EXERCISE OBJECTIVE - Look through the listing for the word "camera". Copy each line that has it.

============

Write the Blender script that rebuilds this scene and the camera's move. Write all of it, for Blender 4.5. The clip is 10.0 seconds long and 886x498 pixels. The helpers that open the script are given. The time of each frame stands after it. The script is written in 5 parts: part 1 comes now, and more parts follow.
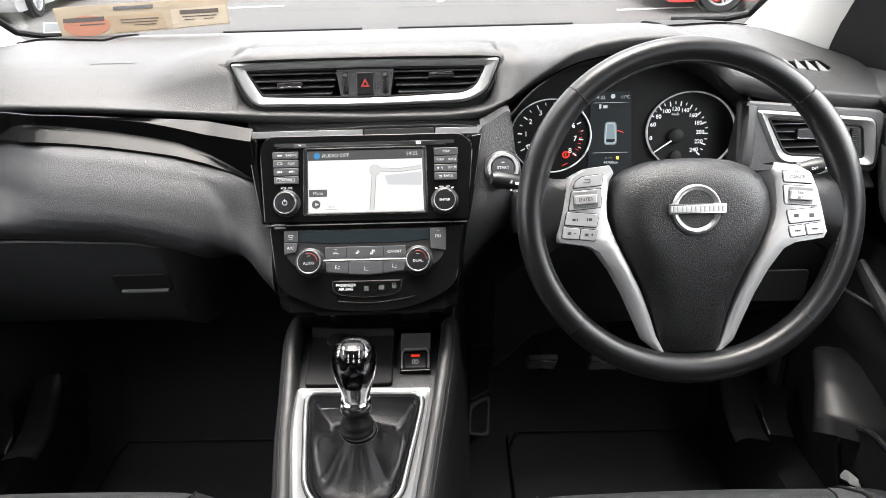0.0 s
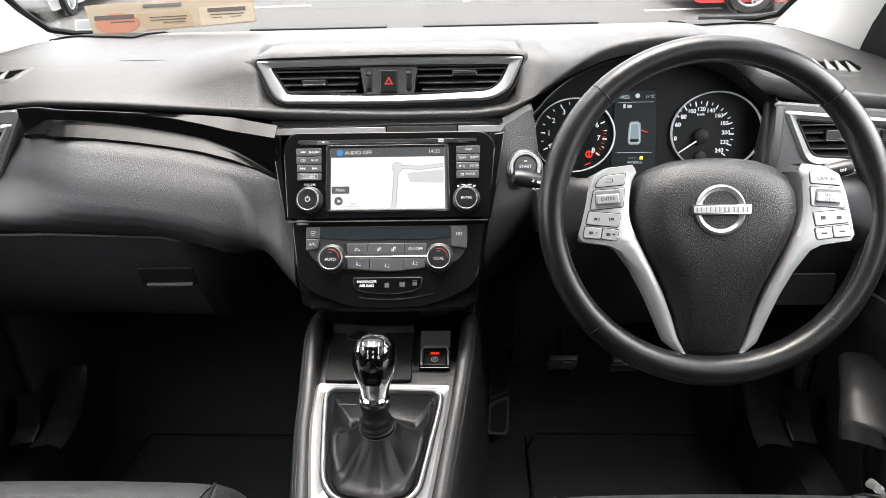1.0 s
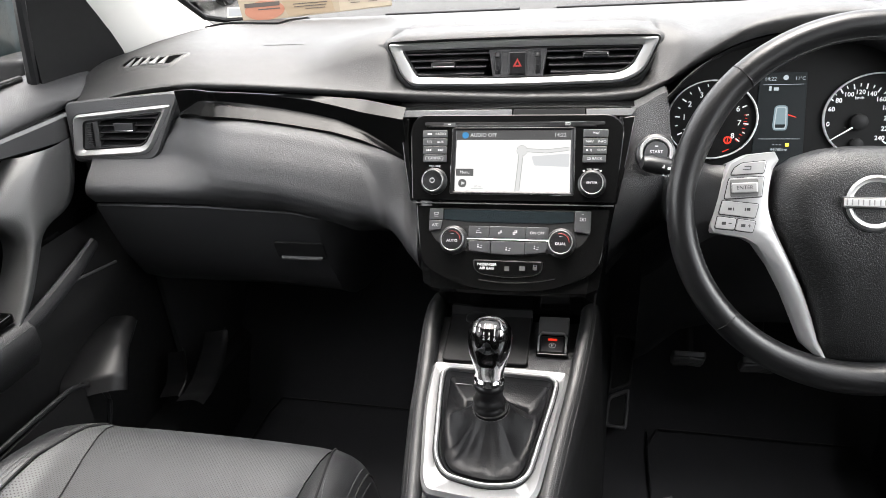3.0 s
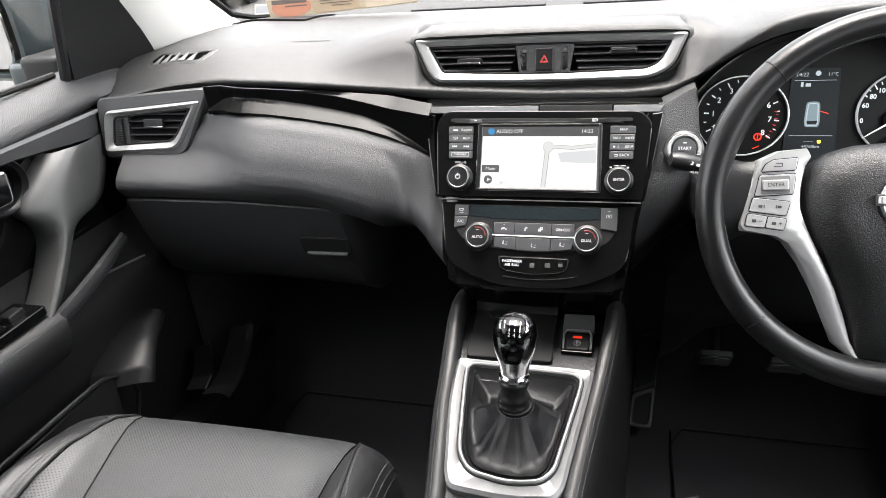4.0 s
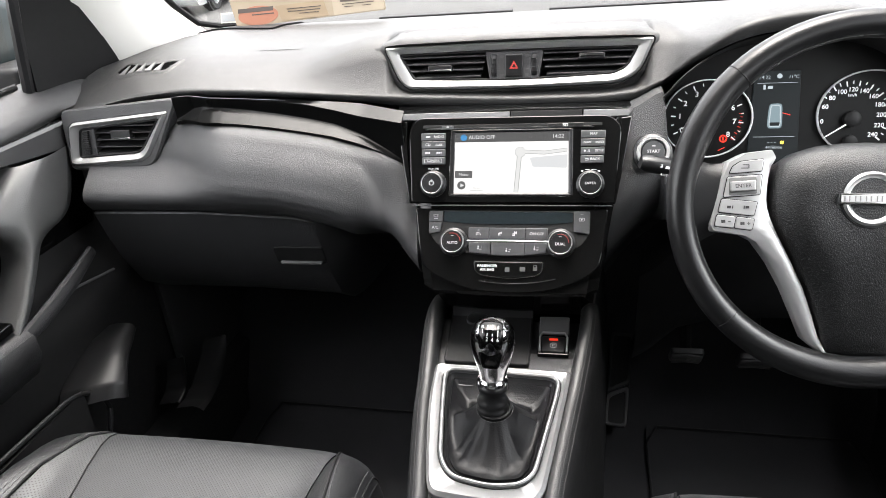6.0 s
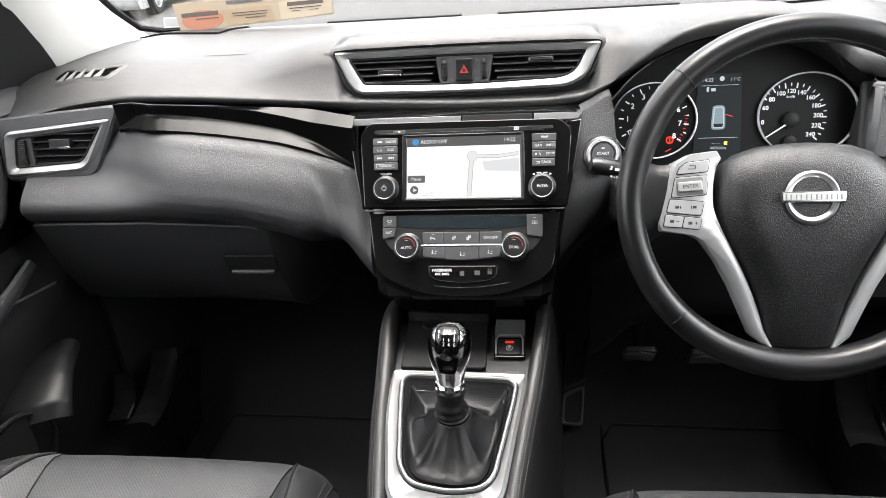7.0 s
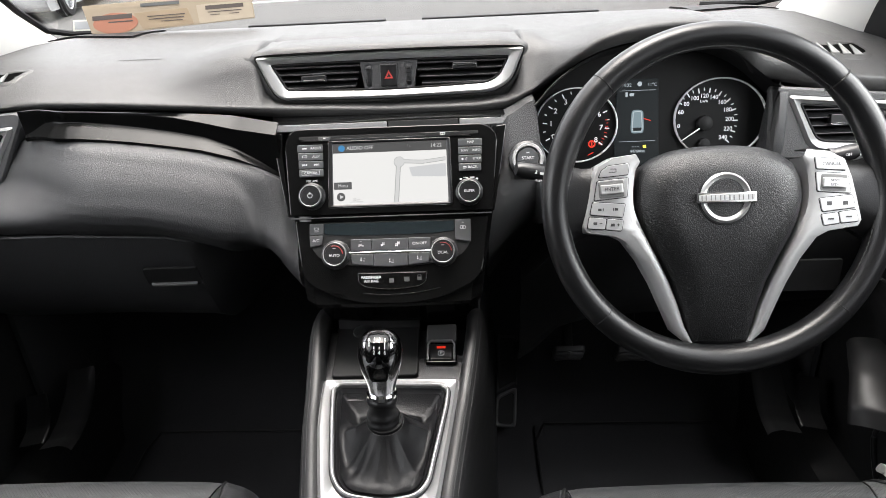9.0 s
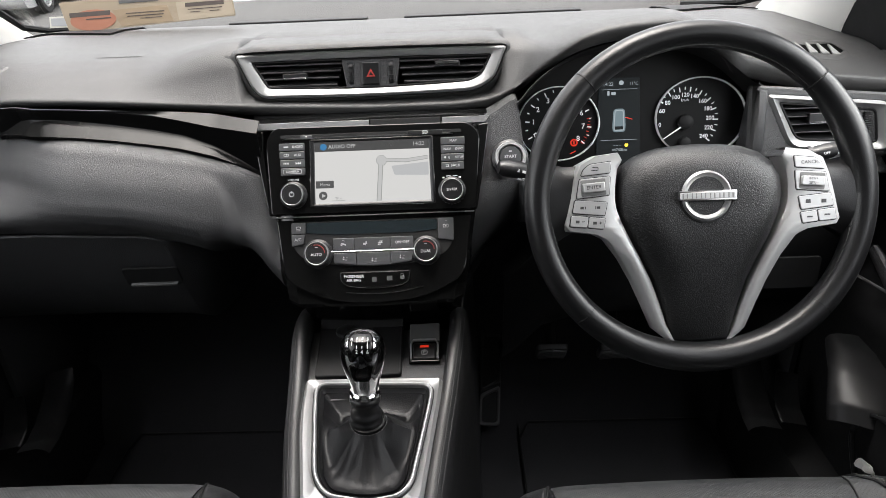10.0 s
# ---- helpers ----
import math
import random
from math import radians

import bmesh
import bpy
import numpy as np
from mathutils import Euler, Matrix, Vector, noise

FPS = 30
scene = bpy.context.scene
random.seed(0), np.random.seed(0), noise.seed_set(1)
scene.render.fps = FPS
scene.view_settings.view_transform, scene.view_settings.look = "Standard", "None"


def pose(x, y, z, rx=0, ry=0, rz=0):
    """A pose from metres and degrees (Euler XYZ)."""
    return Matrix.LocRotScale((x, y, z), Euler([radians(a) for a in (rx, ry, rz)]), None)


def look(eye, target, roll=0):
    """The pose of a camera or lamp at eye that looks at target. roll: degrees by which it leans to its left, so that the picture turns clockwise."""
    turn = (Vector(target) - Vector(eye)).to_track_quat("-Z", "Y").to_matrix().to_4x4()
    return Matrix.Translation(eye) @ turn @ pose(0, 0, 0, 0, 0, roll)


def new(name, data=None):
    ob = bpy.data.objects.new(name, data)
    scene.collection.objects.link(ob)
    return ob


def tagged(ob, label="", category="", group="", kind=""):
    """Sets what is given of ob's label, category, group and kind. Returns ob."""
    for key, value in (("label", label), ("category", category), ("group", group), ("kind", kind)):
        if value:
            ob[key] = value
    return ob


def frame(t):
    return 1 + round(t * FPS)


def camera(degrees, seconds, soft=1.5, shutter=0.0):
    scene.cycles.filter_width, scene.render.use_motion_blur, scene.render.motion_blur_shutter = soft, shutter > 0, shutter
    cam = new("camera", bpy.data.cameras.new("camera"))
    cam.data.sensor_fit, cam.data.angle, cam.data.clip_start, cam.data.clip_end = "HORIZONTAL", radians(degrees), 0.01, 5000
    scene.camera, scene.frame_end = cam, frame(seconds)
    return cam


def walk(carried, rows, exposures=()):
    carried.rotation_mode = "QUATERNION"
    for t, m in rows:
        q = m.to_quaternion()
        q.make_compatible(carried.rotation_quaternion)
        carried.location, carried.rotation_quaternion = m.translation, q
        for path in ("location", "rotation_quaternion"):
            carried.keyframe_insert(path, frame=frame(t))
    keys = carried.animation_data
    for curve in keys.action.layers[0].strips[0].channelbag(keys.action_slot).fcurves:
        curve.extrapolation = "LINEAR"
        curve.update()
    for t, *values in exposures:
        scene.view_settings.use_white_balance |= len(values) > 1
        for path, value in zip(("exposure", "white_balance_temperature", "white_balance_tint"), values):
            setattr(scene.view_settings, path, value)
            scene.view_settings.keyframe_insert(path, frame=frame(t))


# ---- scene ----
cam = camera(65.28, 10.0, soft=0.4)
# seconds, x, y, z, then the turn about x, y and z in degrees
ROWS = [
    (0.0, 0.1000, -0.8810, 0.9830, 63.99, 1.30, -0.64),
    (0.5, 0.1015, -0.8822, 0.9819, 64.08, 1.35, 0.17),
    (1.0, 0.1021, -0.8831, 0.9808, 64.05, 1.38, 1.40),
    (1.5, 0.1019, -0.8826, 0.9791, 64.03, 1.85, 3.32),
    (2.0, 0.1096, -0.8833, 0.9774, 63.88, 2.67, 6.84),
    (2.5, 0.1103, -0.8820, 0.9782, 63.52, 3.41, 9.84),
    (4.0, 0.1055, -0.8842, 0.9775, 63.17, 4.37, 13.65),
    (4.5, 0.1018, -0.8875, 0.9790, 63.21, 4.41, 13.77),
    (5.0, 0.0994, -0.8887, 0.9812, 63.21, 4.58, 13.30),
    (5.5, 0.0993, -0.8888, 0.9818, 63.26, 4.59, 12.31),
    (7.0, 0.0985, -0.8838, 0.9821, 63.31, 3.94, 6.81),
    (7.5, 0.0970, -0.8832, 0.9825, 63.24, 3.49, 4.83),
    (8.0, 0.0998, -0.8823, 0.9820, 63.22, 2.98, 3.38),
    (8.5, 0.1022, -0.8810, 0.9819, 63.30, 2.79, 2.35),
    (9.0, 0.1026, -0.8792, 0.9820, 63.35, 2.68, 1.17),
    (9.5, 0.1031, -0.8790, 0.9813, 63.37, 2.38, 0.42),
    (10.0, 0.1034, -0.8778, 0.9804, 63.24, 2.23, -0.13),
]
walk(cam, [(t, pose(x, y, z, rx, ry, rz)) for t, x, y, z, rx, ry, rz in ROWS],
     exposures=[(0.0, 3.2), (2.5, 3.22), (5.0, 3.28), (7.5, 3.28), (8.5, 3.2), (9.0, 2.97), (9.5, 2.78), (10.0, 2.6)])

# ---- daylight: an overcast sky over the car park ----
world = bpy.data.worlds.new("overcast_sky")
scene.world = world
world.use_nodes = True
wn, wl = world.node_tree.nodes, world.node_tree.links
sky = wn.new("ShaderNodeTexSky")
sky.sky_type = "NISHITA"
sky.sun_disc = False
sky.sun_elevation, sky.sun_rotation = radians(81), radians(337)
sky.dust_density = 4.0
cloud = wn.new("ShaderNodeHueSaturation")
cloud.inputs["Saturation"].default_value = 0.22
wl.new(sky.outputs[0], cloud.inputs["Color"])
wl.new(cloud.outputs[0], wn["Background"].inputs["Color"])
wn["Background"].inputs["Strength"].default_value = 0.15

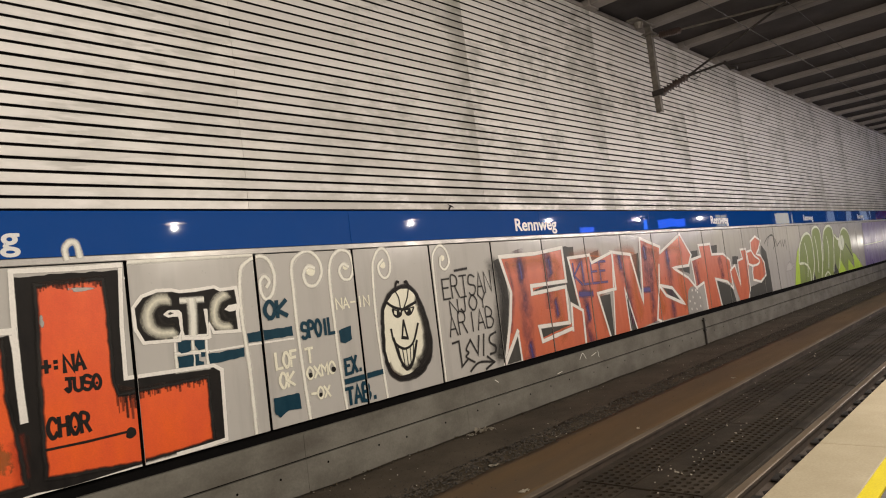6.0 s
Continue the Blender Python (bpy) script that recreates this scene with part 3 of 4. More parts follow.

============

RESULT -
Write the Blender script that rebuilds this scene and the camera's move. Write all of it, for Blender 4.5. The clip is 10.0 seconds long and 886x498 pixels. The helpers that open the script are given. The time of each frame stands after it. The script is written in 5 parts: part 1 comes now, and more parts follow.
    """The pose of a camera or lamp at eye that looks at target. roll: degrees by which it leans to its left, so that the picture turns clockwise."""
def camera(degrees, seconds, soft=1.5, shutter=0.0):
    cam = new("camera", bpy.data.cameras.new("camera"))
    scene.camera, scene.frame_end = cam, frame(seconds)
cam = camera(65.28, 10.0, soft=0.4)